## Data provided

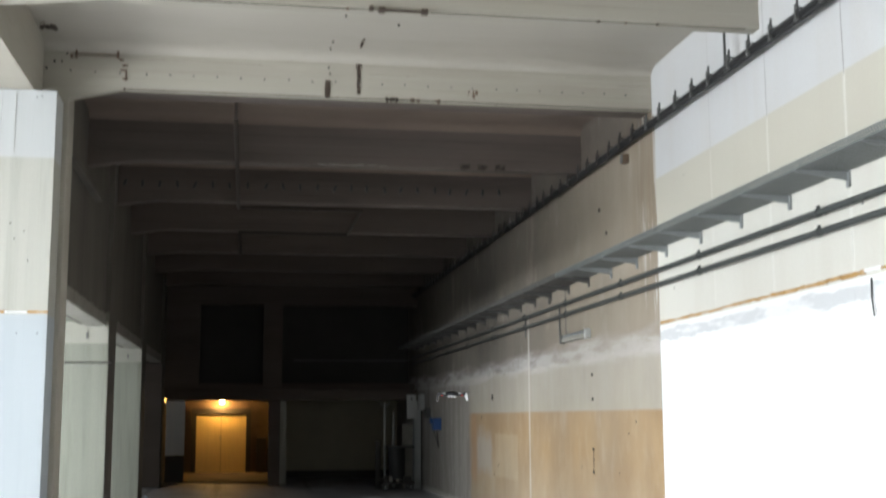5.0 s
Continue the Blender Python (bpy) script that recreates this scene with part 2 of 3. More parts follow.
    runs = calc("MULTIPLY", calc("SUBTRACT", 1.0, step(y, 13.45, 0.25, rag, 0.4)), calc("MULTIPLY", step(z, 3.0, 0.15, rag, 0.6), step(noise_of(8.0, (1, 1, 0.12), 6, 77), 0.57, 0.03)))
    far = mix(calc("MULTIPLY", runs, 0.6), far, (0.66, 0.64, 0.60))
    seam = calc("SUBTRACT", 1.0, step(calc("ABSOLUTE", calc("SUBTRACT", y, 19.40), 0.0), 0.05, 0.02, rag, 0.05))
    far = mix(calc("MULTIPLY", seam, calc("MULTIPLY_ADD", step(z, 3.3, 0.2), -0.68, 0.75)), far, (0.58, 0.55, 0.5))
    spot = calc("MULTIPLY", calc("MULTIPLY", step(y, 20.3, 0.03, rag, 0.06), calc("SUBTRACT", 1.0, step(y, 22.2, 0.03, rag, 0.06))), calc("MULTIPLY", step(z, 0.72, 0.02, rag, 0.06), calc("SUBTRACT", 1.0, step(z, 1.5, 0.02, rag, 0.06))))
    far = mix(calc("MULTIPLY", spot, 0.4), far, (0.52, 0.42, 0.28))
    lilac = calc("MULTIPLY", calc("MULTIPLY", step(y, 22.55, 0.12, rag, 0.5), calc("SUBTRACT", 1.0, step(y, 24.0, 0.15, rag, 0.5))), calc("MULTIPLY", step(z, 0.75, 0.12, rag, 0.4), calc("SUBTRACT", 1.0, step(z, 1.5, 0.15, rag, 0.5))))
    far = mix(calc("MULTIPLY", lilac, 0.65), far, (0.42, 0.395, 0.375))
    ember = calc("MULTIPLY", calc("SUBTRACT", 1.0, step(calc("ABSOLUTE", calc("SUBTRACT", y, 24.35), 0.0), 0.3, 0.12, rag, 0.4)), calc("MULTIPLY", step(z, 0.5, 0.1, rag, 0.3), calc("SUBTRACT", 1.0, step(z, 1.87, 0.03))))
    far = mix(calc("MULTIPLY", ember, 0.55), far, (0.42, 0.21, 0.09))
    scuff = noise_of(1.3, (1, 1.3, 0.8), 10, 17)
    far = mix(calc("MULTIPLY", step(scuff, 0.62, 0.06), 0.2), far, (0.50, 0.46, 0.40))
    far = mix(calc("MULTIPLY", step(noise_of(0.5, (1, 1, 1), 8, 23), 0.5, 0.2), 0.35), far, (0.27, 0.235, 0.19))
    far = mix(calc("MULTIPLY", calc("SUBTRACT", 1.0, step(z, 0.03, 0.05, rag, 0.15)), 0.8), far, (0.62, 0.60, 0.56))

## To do
All of the data above should be quoted exactly, except for the pictures.

## Response to the exercise
5.0 s
Continue the Blender Python (bpy) script that recreates this scene with part 2 of 3. More parts follow.
    runs = calc("MULTIPLY", calc("SUBTRACT", 1.0, step(y, 13.45, 0.25, rag, 0.4)), calc("MULTIPLY", step(z, 3.0, 0.15, rag, 0.6), step(noise_of(8.0, (1, 1, 0.12), 6, 77), 0.57, 0.03)))
    far = mix(calc("MULTIPLY", runs, 0.6), far, (0.66, 0.64, 0.60))
    seam = calc("SUBTRACT", 1.0, step(calc("ABSOLUTE", calc("SUBTRACT", y, 19.40), 0.0), 0.05, 0.02, rag, 0.05))
    far = mix(calc("MULTIPLY", seam, calc("MULTIPLY_ADD", step(z, 3.3, 0.2), -0.68, 0.75)), far, (0.58, 0.55, 0.5))
    spot = calc("MULTIPLY", calc("MULTIPLY", step(y, 20.3, 0.03, rag, 0.06), calc("SUBTRACT", 1.0, step(y, 22.2, 0.03, rag, 0.06))), calc("MULTIPLY", step(z, 0.72, 0.02, rag, 0.06), calc("SUBTRACT", 1.0, step(z, 1.5, 0.02, rag, 0.06))))
    far = mix(calc("MULTIPLY", spot, 0.4), far, (0.52, 0.42, 0.28))
    lilac = calc("MULTIPLY", calc("MULTIPLY", step(y, 22.55, 0.12, rag, 0.5), calc("SUBTRACT", 1.0, step(y, 24.0, 0.15, rag, 0.5))), calc("MULTIPLY", step(z, 0.75, 0.12, rag, 0.4), calc("SUBTRACT", 1.0, step(z, 1.5, 0.15, rag, 0.5))))
    far = mix(calc("MULTIPLY", lilac, 0.65), far, (0.42, 0.395, 0.375))
    ember = calc("MULTIPLY", calc("SUBTRACT", 1.0, step(calc("ABSOLUTE", calc("SUBTRACT", y, 24.35), 0.0), 0.3, 0.12, rag, 0.4)), calc("MULTIPLY", step(z, 0.5, 0.1, rag, 0.3), calc("SUBTRACT", 1.0, step(z, 1.87, 0.03))))
    far = mix(calc("MULTIPLY", ember, 0.55), far, (0.42, 0.21, 0.09))
    scuff = noise_of(1.3, (1, 1.3, 0.8), 10, 17)
    far = mix(calc("MULTIPLY", step(scuff, 0.62, 0.06), 0.2), far, (0.50, 0.46, 0.40))
    far = mix(calc("MULTIPLY", step(noise_of(0.5, (1, 1, 1), 8, 23), 0.5, 0.2), 0.35), far, (0.27, 0.235, 0.19))
    far = mix(calc("MULTIPLY", calc("SUBTRACT", 1.0, step(z, 0.03, 0.05, rag, 0.15)), 0.8), far, (0.62, 0.60, 0.56))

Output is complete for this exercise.